** SET TASK **
Reproduce exactly the lines of the material beneath, from the line that contains "curve.update()" to the line that contains "scene.view_settings.keyframe_insert(path, frame=frame(t))", both included, and no other lines.

* Start DATASET EXTRACT *

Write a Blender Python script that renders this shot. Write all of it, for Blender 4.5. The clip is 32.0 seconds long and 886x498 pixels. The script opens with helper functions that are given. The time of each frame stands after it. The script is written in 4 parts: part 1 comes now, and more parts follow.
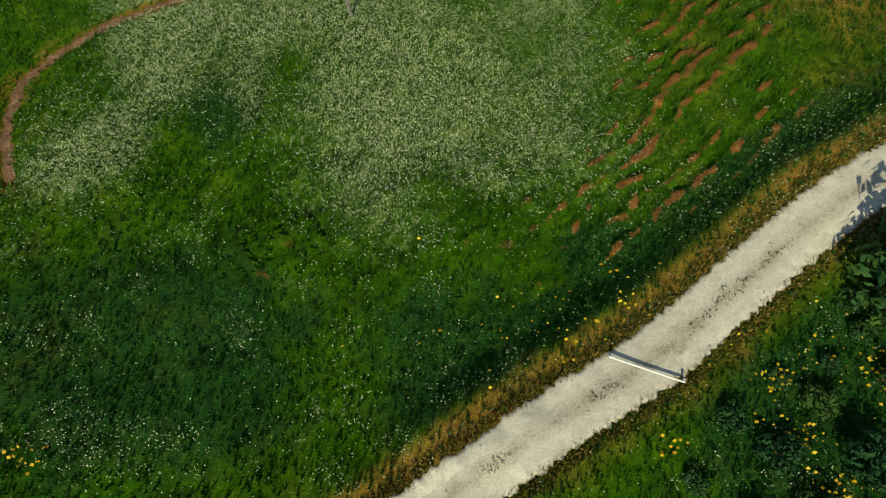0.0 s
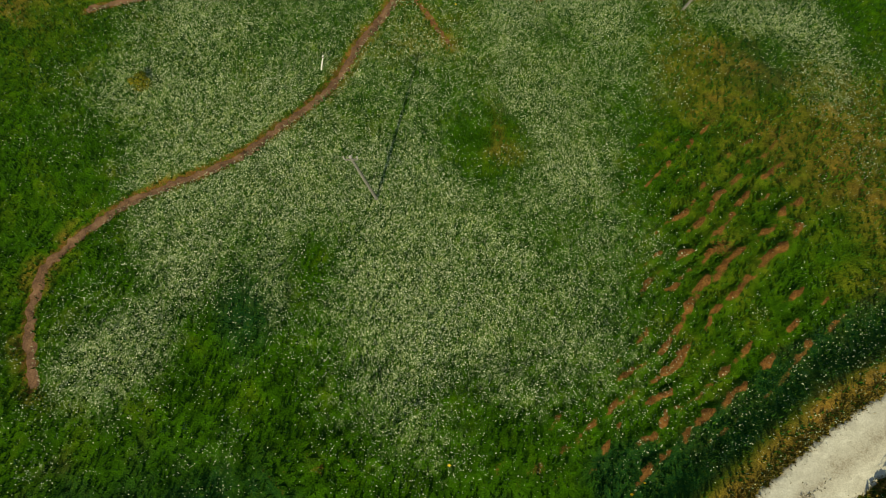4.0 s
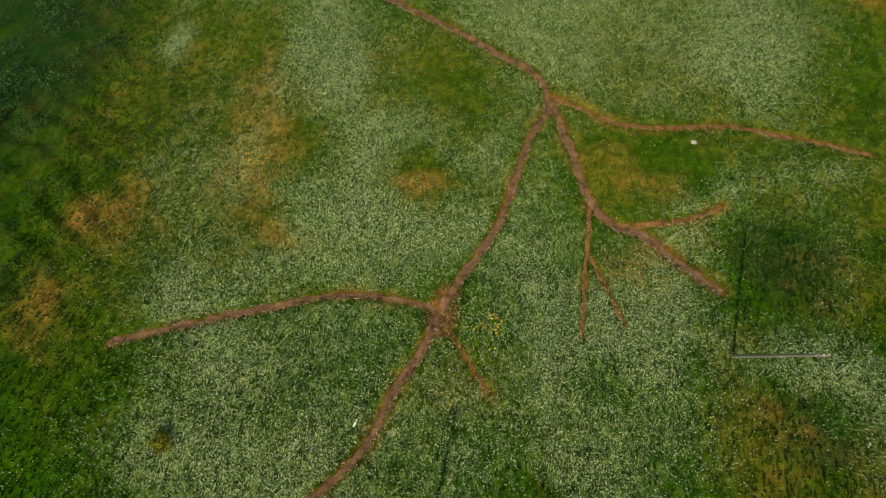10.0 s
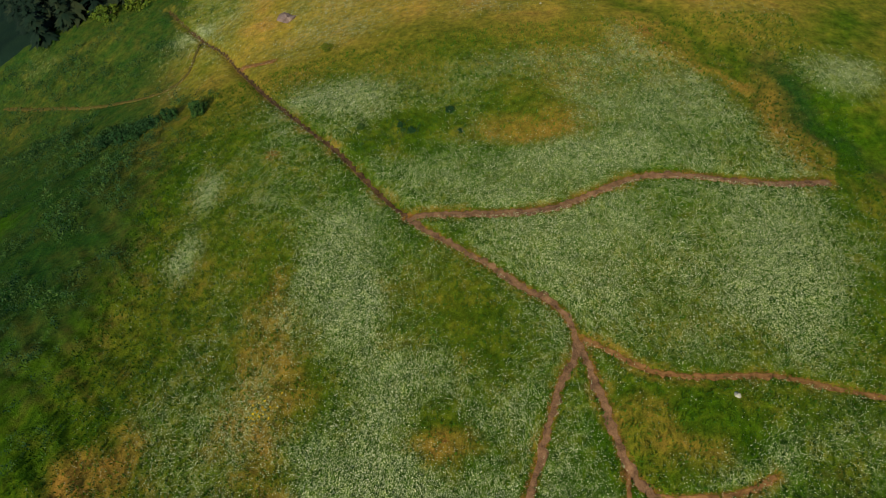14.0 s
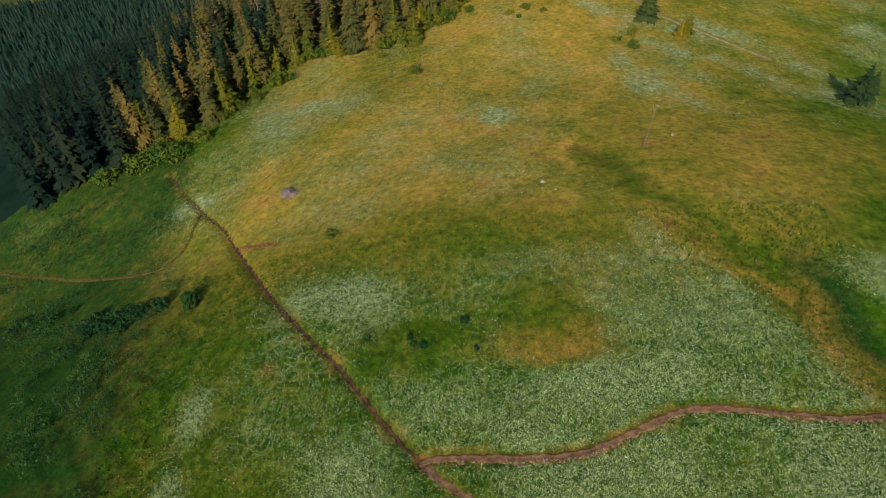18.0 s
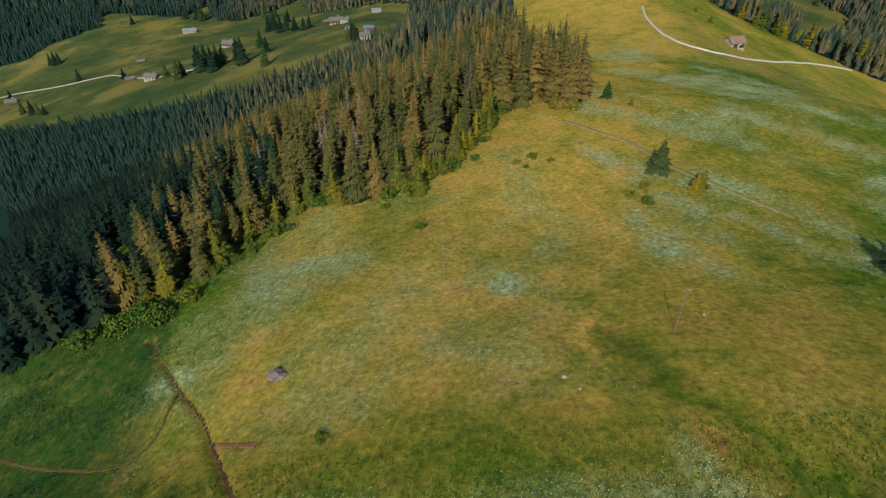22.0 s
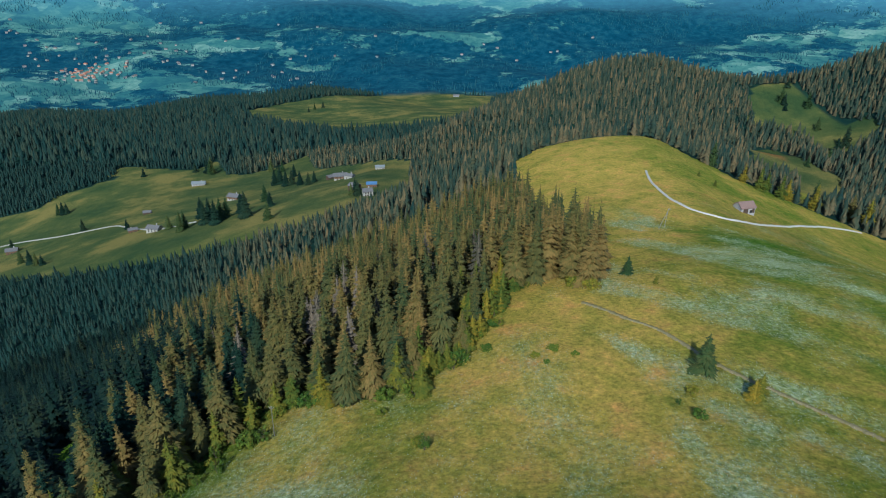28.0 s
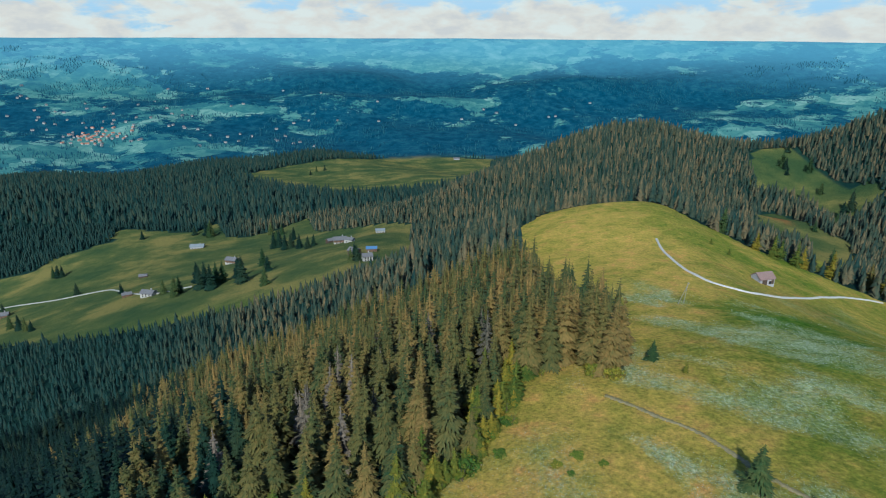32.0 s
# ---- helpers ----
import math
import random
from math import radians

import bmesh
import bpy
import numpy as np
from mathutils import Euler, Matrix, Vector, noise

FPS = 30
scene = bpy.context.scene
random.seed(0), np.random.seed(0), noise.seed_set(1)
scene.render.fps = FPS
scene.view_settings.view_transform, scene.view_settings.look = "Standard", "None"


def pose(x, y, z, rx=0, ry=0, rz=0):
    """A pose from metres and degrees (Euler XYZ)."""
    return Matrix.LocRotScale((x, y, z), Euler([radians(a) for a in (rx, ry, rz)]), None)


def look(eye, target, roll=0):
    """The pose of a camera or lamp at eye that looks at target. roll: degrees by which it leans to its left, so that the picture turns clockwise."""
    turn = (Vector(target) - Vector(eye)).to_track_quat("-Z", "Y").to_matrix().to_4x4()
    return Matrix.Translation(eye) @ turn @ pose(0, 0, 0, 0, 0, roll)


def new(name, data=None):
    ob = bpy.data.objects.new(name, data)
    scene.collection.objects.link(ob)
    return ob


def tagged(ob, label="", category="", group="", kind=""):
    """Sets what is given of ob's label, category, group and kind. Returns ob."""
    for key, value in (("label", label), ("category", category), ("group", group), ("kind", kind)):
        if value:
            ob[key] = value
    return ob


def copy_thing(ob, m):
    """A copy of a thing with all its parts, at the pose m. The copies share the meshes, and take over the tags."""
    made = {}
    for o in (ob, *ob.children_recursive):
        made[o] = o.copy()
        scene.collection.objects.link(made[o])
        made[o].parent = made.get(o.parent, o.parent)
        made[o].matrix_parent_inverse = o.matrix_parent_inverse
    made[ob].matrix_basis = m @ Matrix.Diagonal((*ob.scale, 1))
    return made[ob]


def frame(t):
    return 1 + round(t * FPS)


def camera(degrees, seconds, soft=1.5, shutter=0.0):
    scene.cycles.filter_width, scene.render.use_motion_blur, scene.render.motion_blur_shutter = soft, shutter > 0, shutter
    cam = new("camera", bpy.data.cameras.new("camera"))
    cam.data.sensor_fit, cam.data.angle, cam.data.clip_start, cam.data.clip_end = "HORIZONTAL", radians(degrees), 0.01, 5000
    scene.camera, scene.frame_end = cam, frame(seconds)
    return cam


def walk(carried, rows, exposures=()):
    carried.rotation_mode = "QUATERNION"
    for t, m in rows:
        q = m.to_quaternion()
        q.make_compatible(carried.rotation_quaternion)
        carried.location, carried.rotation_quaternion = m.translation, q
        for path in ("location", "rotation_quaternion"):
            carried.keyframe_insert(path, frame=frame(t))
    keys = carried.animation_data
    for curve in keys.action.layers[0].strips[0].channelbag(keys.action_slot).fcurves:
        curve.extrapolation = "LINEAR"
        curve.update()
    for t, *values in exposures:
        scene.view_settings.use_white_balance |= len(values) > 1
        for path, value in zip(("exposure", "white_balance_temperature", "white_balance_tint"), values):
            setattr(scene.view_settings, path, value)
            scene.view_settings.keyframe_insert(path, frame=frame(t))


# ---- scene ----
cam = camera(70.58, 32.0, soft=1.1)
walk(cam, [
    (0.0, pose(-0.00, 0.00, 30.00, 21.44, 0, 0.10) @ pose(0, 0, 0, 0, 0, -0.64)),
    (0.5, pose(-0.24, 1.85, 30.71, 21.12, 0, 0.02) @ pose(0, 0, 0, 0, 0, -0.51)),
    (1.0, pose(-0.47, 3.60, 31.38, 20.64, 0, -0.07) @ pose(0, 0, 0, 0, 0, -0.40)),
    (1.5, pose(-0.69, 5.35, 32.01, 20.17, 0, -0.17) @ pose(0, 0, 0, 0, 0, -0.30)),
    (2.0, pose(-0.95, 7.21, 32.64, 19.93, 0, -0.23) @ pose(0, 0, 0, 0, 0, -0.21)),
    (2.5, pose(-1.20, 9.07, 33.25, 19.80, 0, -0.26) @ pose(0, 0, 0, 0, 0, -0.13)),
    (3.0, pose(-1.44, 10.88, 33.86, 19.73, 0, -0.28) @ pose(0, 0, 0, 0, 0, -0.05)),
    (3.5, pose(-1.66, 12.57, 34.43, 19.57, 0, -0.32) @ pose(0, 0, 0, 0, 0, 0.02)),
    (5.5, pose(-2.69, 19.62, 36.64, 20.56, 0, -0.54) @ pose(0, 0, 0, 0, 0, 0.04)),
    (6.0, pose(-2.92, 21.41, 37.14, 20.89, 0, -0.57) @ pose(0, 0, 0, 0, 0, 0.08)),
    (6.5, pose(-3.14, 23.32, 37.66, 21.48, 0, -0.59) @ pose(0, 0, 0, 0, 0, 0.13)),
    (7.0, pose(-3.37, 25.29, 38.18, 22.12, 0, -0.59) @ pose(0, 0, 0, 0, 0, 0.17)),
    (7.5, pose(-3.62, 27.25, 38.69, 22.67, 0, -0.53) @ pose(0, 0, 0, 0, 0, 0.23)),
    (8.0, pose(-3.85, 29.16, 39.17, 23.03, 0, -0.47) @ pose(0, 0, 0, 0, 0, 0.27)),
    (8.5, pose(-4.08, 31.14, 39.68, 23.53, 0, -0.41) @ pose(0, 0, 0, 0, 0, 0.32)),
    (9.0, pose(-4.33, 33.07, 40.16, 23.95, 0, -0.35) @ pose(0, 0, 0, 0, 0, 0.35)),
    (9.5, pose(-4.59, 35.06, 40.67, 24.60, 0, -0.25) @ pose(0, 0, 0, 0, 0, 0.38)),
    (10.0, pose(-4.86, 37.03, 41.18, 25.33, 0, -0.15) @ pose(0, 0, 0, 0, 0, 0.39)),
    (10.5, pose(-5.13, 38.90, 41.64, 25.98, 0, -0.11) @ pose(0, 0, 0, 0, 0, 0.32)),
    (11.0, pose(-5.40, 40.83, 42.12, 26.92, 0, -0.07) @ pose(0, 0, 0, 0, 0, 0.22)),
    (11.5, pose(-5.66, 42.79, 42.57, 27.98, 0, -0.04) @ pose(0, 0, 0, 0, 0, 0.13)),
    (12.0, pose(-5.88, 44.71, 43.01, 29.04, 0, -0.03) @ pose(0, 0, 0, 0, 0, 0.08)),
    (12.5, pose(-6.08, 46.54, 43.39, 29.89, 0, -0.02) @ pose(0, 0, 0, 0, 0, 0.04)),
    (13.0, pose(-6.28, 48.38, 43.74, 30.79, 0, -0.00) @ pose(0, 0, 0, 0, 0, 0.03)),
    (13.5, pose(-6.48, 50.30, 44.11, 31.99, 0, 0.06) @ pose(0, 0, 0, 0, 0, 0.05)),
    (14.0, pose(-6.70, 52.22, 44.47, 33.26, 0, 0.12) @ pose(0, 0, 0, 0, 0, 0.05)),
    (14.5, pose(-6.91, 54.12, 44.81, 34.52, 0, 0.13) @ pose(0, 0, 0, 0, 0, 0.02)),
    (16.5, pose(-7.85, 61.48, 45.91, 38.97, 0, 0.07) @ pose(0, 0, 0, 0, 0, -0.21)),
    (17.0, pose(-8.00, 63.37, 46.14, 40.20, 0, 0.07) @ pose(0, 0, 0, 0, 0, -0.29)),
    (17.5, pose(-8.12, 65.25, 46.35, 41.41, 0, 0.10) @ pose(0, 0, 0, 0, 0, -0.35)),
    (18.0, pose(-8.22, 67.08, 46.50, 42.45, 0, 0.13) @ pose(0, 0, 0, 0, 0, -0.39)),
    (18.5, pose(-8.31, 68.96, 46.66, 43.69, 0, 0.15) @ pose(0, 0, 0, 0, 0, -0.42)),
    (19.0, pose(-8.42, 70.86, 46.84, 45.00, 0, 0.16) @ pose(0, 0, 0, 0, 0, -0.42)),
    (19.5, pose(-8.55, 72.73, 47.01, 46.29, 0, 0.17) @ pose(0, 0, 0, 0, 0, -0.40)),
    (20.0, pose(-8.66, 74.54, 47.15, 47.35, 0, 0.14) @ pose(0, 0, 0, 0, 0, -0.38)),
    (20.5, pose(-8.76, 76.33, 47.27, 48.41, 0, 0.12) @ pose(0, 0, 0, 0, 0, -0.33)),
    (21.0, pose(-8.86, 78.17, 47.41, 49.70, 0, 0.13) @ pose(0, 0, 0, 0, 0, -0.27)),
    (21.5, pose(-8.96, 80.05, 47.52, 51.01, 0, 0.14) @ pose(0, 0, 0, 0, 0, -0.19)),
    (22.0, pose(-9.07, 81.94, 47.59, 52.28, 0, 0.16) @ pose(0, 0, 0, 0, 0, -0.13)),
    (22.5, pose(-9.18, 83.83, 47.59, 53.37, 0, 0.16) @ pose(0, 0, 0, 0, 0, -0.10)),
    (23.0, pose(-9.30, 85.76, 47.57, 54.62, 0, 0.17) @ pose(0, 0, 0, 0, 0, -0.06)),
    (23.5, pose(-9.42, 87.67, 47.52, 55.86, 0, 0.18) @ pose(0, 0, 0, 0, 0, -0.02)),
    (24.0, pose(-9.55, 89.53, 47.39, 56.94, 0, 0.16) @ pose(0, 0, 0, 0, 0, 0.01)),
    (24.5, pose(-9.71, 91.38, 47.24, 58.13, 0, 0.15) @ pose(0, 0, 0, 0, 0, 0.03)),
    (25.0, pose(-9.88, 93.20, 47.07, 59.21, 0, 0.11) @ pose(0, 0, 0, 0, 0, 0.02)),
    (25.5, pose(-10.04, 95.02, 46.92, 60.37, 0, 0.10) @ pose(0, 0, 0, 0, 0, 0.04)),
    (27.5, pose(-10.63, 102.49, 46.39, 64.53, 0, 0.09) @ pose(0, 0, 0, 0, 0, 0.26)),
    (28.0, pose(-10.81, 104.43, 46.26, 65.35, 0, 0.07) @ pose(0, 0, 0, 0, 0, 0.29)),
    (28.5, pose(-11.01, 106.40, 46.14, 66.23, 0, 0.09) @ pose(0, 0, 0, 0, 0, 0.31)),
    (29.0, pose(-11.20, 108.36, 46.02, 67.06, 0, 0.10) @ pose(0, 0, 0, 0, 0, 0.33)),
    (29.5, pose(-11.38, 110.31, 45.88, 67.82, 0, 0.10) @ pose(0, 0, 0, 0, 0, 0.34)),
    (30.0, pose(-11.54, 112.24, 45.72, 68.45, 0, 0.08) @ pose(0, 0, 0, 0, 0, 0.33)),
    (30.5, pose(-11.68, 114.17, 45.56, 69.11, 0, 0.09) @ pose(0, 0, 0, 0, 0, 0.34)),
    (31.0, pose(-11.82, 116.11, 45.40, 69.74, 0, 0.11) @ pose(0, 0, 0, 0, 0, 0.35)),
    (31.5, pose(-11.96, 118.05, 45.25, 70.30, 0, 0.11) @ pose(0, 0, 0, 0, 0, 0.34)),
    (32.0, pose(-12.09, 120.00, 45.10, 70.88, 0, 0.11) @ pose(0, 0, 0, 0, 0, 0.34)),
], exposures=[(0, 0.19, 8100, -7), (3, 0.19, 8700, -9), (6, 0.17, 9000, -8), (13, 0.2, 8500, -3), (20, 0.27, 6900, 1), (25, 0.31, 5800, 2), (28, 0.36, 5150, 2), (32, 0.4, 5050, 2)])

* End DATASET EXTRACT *

** RESPONSE FOR THIS EXERCISE **
        curve.update()
    for t, *values in exposures:
        scene.view_settings.use_white_balance |= len(values) > 1
        for path, value in zip(("exposure", "white_balance_temperature", "white_balance_tint"), values):
            setattr(scene.view_settings, path, value)
            scene.view_settings.keyframe_insert(path, frame=frame(t))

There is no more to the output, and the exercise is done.